Question

Write two iterated integrals that equal \(\iint_{R} f(x, y) d A,\) where \(R=\\{(x, y):-2 \leq x \leq 4,1 \leq y \leq 5\\}\)

Short answer

Question: Write two different iterated integrals for the double integral of \(f(x, y)\) over the rectangular region \(R\) defined by \(-2 \leq x \leq 4\) and \(1 \leq y \leq 5\).

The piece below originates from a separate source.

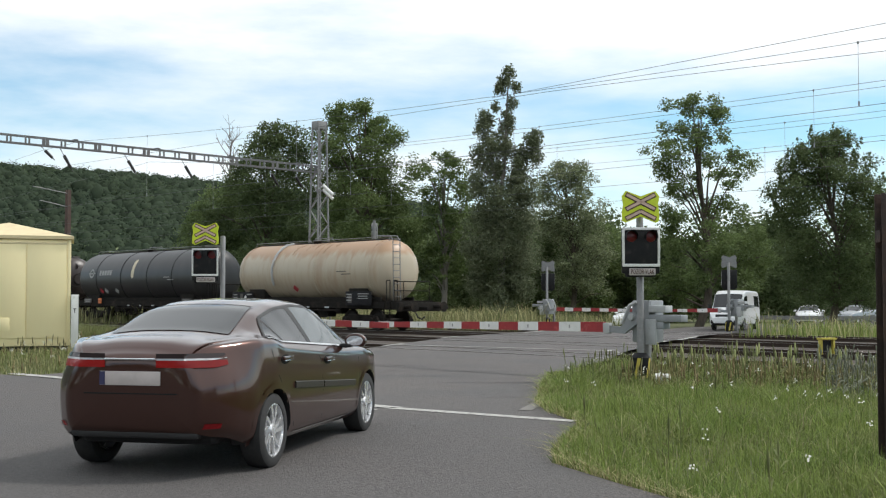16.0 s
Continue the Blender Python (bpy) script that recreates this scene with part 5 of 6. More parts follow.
def blades(name, poly, n, h0, h1, w, material, label, seed, lean=0.35, power=0.0, bend=0.5, clump=0.0, tuft=0.0):
    rng = np.random.default_rng(seed)
    q = scatter(poly, n, rng, power)
    if clump:
        q = q[patchy(q, clump) > rng.normal(0, 0.16, len(q))]
    if tuft:
        q = np.repeat(q, 7, axis=0) + rng.normal(0, tuft, (len(q) * 7, 2))
        q = q[inside(poly, q[:, 0], q[:, 1])]
    n = len(q)
    g = np.array([ground_z(a, b) for a, b in q])
    big = 1 + 0.55 * patchy(q, 0.7)
    h = rng.uniform(h0, h1, n) * big
    ang = rng.uniform(0, math.tau, n)
    d = np.stack([np.cos(ang), np.sin(ang), np.zeros(n)], 1)
    side = np.stack([-np.sin(ang + rng.normal(0, 0.8, n)), np.cos(ang), np.zeros(n)], 1)
    base = np.stack([q[:, 0], q[:, 1], g - 0.01], 1)
    up = np.array([0, 0, 1.0])
    ln = rng.normal(0, lean, n)[:, None] * h[:, None]
    mid = base + up * h[:, None] * 0.58 + d * ln * 0.35
    tip = base + up * h[:, None] * (1 - bend * 0.3 * rng.random(n))[:, None] + d * ln * (1 + bend)
    ww = (w * rng.uniform(0.6, 1.4, n))[:, None]
    v = np.stack([base - side * ww, base + side * ww, mid - side * ww * 0.8, mid + side * ww * 0.8, tip], 1).reshape(-1, 3)
    t = np.array([[0, 1, 3], [0, 3, 2], [2, 3, 4]])
    f = (t[None] + (np.arange(n) * 5)[:, None, None]).reshape(-1, 3)
    ob = new(name, np_mesh(name, v, f, material))
    return tagged(ob, label, "grass", kind="stuff")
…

Answer: The two iterated integrals are: 1. \(\int_{1}^{5}\int_{-2}^{4}f(x,y)\,dx\,dy\) 2. \(\int_{-2}^{4}\int_{1}^{5}f(x,y)\,dy\,dx\)

Step-by-step solution

Iterated Integral: First Integrate with respect to x, then y

The first way we can set up the iterated integral is to integrate first with respect to \(x\) and then with respect to \(y\). In this case the limits of integration for \(x\) are \(-2 \leq x \leq 4\), and for \(y\) are \(1 \leq y \leq 5\). The iterated integral is given by: $$\int_{1}^{5}\int_{-2}^{4}f(x,y)\,dx\,dy$$

Iterated Integral: First Integrate with respect to y, then x

Alternatively, we can set up the iterated integral by integrating first with respect to \(y\) and then with respect to \(x\). In this case the limits of integration for \(y\) are \(1 \leq y \leq 5\), and for \(x\) are \(-2 \leq x \leq 4\). The iterated integral is given by: $$\int_{-2}^{4}\int_{1}^{5}f(x,y)\,dy\,dx$$ Both of these iterated integrals represent the same double integral \(\iint_{R} f(x, y) dA\) over the region \(R\).